According to Judy

The Bird Man of Strathcona County: A tribute to Rick Wood-Samman
by Judy Schultz

dirtwilly

Way back in 1990, a man bought a few acres of land east of Edmonton bordering Elk Island Park.

He had a bright idea about the land. Rick Wood-Samman, aka Dirt Willy, was famous for bright ideas, from vintage sports cars and ultralight aircraft to gold- mining.

This particular one involved opening a game bird farm and hatchery.

I first met Rick Wood-Samman when I was the food writer at the Edmonton Journal and he was a pioneer in the game bird business.

His birds were beautiful. From the minute they were hatched, he was careful about their health and comfort. He cared about giving them space, natural light, green grass, and he reminded me of a good shepherd looking after a flock of sheep.

I liked his style. He had great respect for his birds, with all their quirks and foibles. When I visited the farm I had to step through the disinfectant shoe bath before admiring the Chinese Ringneck Pheasants and wild Merriam Turkeys with their elegant autumn plumage. While he sang the praises of his birds, I’d mentally roast a couple of pheasants or one of those Merriams.

At this time of year, their turkey feathers are coppery and gorgeous. The pheasants, too, are almost ready for harvest so they’re at their plump and pretty best, the hens soft grey with black speckles, like a good tweed. As is the custom in the bird world, the cock pheasants wear splashier, more colourful feathers, with a bright red flash on the head, a white ring around the neck, and a sheen of copper over the back.

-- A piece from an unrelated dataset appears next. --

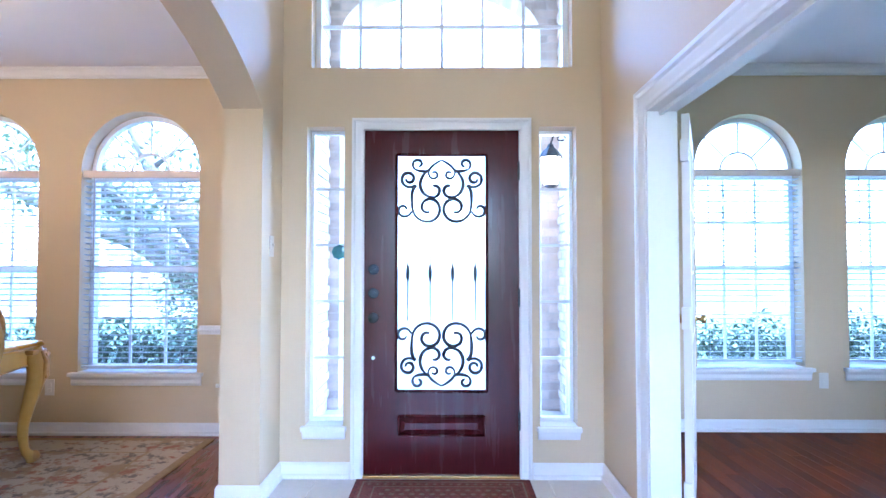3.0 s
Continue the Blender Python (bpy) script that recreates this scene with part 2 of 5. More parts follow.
# window openings in x: dining room, study
WIN_D = [(-3.865, -3.0), (-2.683, -1.803)]
WIN_S = [(1.917, 2.73), (3.06, 3.873)]


def rect(x0, x1, z0, z1):
    return [(x0, z0), (x1, z0), (x1, z1), (x0, z1)]


# front walls of the side rooms, each with two arched openings
bm = bmesh.new()
plate(bm, [rect(XW - 0.2, XLD + 0.1, 0, CD + 0.3)] + [arch_loop(a, b, 0.456, 1.95, 2.385) for a, b in WIN_D], lambda u, v: (u, YF, v), (0, YFO - YF, 0))
wall("wall_dining_front", bm, label="beige painted wall with two arched window openings")
bm = bmesh.new()
plate(bm, [rect(XRS - 0.05, XE + 0.2, 0, CS + 0.3)] + [arch_loop(a, b, 0.478, 1.985, 2.40) for a, b in WIN_S], lambda u, v: (u, YFS, v), (0, YFSO - YFS, 0))
wall("wall_study_front", bm, label="beige painted study wall with two arched window openings")

# foyer front wall: door, two sidelights, great arched window
DOOR = (-0.475, 0.475, 0.0, 2.058)
SIDE_L = (-0.80, -0.576, 0.30, 2.064)
SIDE_R = (0.577, 0.797, 0.30, 2.064)
BIG = (-0.778, 0.776, 2.42, 3.01, 3.786)
bm = bmesh.new()
plate(bm, [rect(XL - 0.25, XR + 0.2, 0, CF + 0.2), rect(*DOOR), rect(*SIDE_L), rect(*SIDE_R), arch_loop(*BIG, n=36)], lambda u, v: (u, YB, v), (0, YO - YB, 0))
wall("wall_foyer_front", bm, label="tall beige foyer wall with door and arched window")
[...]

Early on, Wood-Samman came to understand that the average cook, and in fact many chefs, hadn’t a clue what to do with a whole pheasant other than roast it to a frazzle or dry it out in a deep- fryer, so he wrote his own cookbook. He gave me a lot of advice, a dozen recipes for glazes, sauces, brines and so forth, and then handed me a copy of Dirt Willy Pheasant Recipes, featuring a funny looking Ozark character on a blue paper cover.

In an age of fifty-dollar cookbooks, his was marked five dollars, but I doubt if he ever saw a nickel from sales because he kept giving them away.

Over the years he welcomed a lot of chefs to his farm, and the best of them began beating a regular path up his lane. His birds appeared on menus in the top restaurants around Alberta and beyond.

The last order I placed with him was for 90 of his Chinese Ringneck pheasants, as a mystery ingredient in the Mayor’s Battle of Strathcona Chefs 2015. They arrived in meticulous order, each bird listed by individual weight. Our chefs displayed their creativity to the max, and it was a fitting tribute to a man who practised sustainable free-range game bird farming.

If you combine the soft cuckling sounds of contented birds with a gorgeous autumn afternoon, you can understand why the bird man of Strathcona County so loved his little patch of Alberta countryside.

Rick Wood-Samman, aka Dirt Willy, died September 27, a few days before his birthday. He’d have been 66. Too soon, Alberta’s food industry lost a friend and an advocate.

Judy Schultz is a food and travel writer who divides her time between Canada and New Zealand.